Camadas de maquiagem não vão disfarçar o fato de que o tempo passa e os velhos problemas permanecem. Mais vagas de garagem, por exemplo, não me parece solução se o crescimento da frota de carros na cidade tornou-se exponencial. Quanto subsolo deverá ser cavado para fazer caber todos os carros que precisam ser estacionados na Esplanada durante a semana?

Se depois de um dia exaustivo precisamos encarar um engarrafamento que vai da 210 Norte até a Ponte do Bragueto (e para além dela), é sinal de que as artérias da cidade estão precisando de um desentupimento – e nós de uma folga da loucura urbana. E ainda nem chegamos ao nível de São Paulo neste quesito.

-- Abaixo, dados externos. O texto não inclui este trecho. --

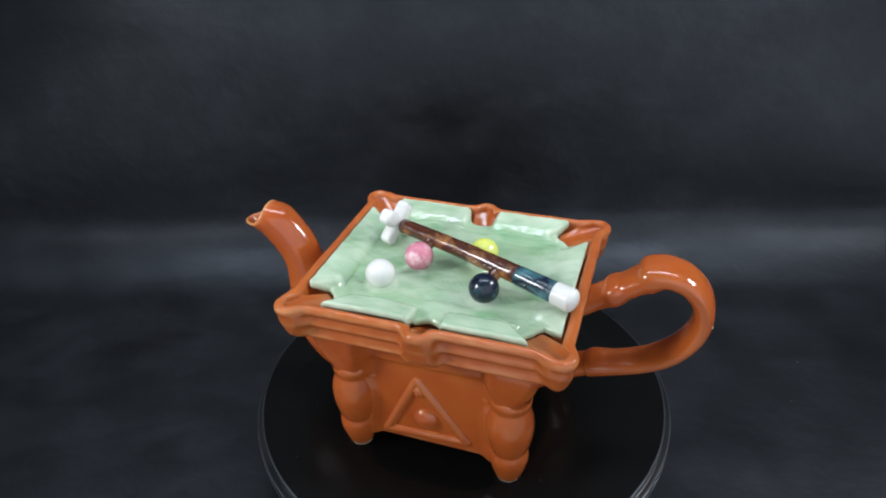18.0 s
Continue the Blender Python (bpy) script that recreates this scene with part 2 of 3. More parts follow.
def knob_places():
    for sx in (-1, 1):
        for sy in (-1, 1):
            yield sx * 67.9, sy * 57.5 + 0.5, 7.8
    yield -1.0, -58.6, 7.7
    yield -1.0, 59.6, 7.7


def rail_outer(x, y):
    d = box_field(x, y, 72.3, 61.2, 3)
    for kx, ky, r in knob_places():
        d = soft_min(d, math.hypot(x - kx, y - ky) - r, 4.0)
    return d


def rail_inner(x, y):
    d = box_field(x, y, 66.5, 56.5, 2)
    for kx, ky, r in knob_places():
        d = soft_min(d, math.hypot(x - kx * 0.975, y - ky * 0.975) - r * 0.56, 3.0)
    return d


def channel(x, y):
    """Place in the nearest pocket's mouth: along it (0 between its ends, outward) and across, and its half width."""
    ax, ay = abs(x) - 59.2, abs(y) - 49.0
    corner = (ax * 0.72 + ay * 0.694 + 2.2, ax * 0.694 - ay * 0.72, 8.9)
    middle = (abs(y) - 52.2, x + 1.4, 8.4)
    return corner if abs(x) > 30 else middle


def lid_field(x, y):
    d = box_field(x, y, 65.2, 55.2, 1.6)
    al, ac, half = channel(x, y)
    tongue = 6.4 - 0.03 * ac * ac if abs(x) <= 30 else 8.6 - 0.05 * (abs(ac) - 3.5) ** 2
    mouth = max(-al - tongue, abs(ac) - half + 0.02 * al * al * (al < 0))
    if abs(x) <= 30:
        mouth = math.hypot(ac, abs(y) - 54.0) - 8.0
    return -soft_min(-d, mouth, 1.6)


def smooth_inside(values, k):
    """A smooth closed line of radii that stays inside the given one."""
    n = len(values)
    low = [min(values[(i + d) % n] for d in range(-k, k + 1)) for i in range(n)]
    return [sum(low[(i + d) % n] for d in range(-k, k + 1)) / (2 * k + 1) for i in range(n)]


def build_rail():
    """The moulded cushion rail with its corner and middle pocket knobs."""
    n = 720
    lip = [(0, 103.4), (0.0, 107.4), (0.05, 108.9), (0.16, 109.8), (0.40, 110.3), (0.68, 110.2), (0.87, 109.6), (0.97, 108.5), (1, 107.3)]
    plain = [(1.0, 105.6), (2.6, 104.4), (3.2, 102.6), (2.6, 100.8), (1.7, 99.6), (1.9, 98.2), (3.6, 96.8), (4.6, 94.6), (4.2, 92.4), (3.2, 91.0),
             (3.2, 89.6), (4.6, 88.2), (8, 87.2), (18, 86.6)]
    # how far the corner blocks and the middle bosses stand back at those heights
    knob = [0.5, 0.9, 1.0, 1.1, 1.3, 1.6, 2.0, 2.5, 3.1, 3.8, 4.8, 6.4, 9.5, 18]
    boss = [0.4, 0.9, 1.4, 1.8, 2.1, 2.4, 2.7, 3.0, 3.4, 3.9, 4.8, 6.4, 10, 18]
    loops = [[] for _ in range(4 + len(lip) + len(plain))]
    under = smooth_inside([reach(lid_field, 2 * math.pi * (i + 0.5) / n) for i in range(n)], 8)
    for i in range(n):
        ang = 2 * math.pi * (i + 0.5) / n
        ro, ri = reach(rail_outer, ang), reach(rail_inner, ang)
        c, s = math.cos(ang), math.sin(ang)
        gaps = [math.hypot(c * ro - kx, s * ro - ky) - r for kx, ky, r in knob_places()]
        k, km = (1 - smoothstep(0.2, 2.6, min(g)) for g in (gaps[:4], gaps[4:]))
        wob = 0.25 * noise.noise(Vector((c * ro * 0.06, s * ro * 0.06, 3))) + 0.14 * noise.noise(Vector((c * ro * 0.22, s * ro * 0.22, 7)))
        rl = under[i]
        cup = max(k, km)
        dip = 99.5 + 4.8 * k + 2.0 * km
        col = [(rl * 0.8, 99.5), (rl + 1.0, 99.5), (rl + 1.5 + 1.2 * cup, dip), (max(ri - 0.8, rl + 3.0), dip + 0.4 + 1.6 * k + 3.6 * km)]
        pad_z = max(dip + 0.8 + 2.0 * k + 3.8 * km, 103.4)
        col += [(ri + (ro - ri) * u, max(z, pad_z - 3 * u) + wob) for u, z in [(0.0, pad_z)] + lip[1:]]
        for row, ((dp, zp), dk, db) in enumerate(zip(plain, knob, boss)):
            def moulding(x, y):
                d = box_field(x, y, 72.3 - dp, 61.2 - dp, 2.5)
                d = soft_min(d, box_field(abs(x) - 66.6, abs(y - 0.5) - 55.9, 8.9 - dk, 8.9 - dk, min(5.5, 8.8 - dk)) if dk < 8 else d + 9, 1.6)
                return soft_min(d, box_field(x + 1.0, abs(y - 0.5) - 57.0, 7.7 + min(1.5, 0.8 * db), max(9.4 - db, 0.5), min(6.5, max(9.3 - db, 0.4))), 4.0)
            r = reach(moulding, ang, 100.0)
            col.append((r if row else (r + ro - 0.6) / 2, zp))
        for ring, (r, z) in zip(loops, col):
            ring.append((c * r * MM, s * r * MM, z * MM))
    return loops_mesh(loops)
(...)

“Todo dia ela faz tudo sempre igual” é o refrão da música de Caetano Veloso que sempre lembro quando estou voltando para o trabalho após o almoço. Qual a razão de todo mundo ter horários de chegada e saída parecidos? Não seria possível fazer um rodízio? Ou quem sabe uma aguda descentralização das sedes de órgãos públicos e empresas privadas não ajudaria a desfazer os nós do trânsito? Faltam políticas públicas ou as políticas existentes não funcionam?

Se as cinquentonas podem ensinar algo a Brasília é que não adiantam soluções paliativas para as questões fundamentais de convívio: é preciso enfrentar certas brigas. E soluções para questões coletivas surgem em função das demandas de quem vive os dilemas na pele. Não aparecem feito mágica da cabeça de um só grupo de especialistas, empresários ou governantes – nem vêm de bônus como os sachês perfumados nas páginas das revistas femininas.

Um futuro melhor para a cidade não depende de planos mirabolantes nem pretensamente futurísticos. A própria ideia que se faz do futuro mostra muito sobre o que somos no presente. Aliás, certas imagens de futuro já nascem velhas e a capital, em vários aspectos, mostra isso: um Brasil do futuro com cara de década de 1960.

No caso do trânsito, o que Brasília precisa é de um planejamento do transporte público mais justo e que atenda às necessidades dos moradores do DF. Para isso, é necessário mais participação coletiva em todas as instâncias de decisão político-administrativa.

Brasília já foi considerada “maquete”, “cidade da solidão”, “cidade sem povo”, laboratório de arquitetos e burocratas. Mas nós sabemos que a capital é muito – muito – mais do que isso. É o coração desse diversificado e complexo cenário chamado Distrito Federal. É cidade-parque, com lindos canteiros de flores e árvores frutíferas espalhadas por aí e, ao mesmo tempo, lugar de violência, desigualdade social e enorme assimetria no acesso a direitos sociais e bens culturais.

Como toda mulher madura, Brasília, está na hora de se reinventar. Deixe de ser essa dama sisuda dos cartões-postais vendidos na Catedral e caia nos braços de brasilienses, candangos, ceilandenses, taguatinguenses e todas as gentes migrantes que têm algo a dizer – e reivindicar – sobre a cidade onde escolheram estar.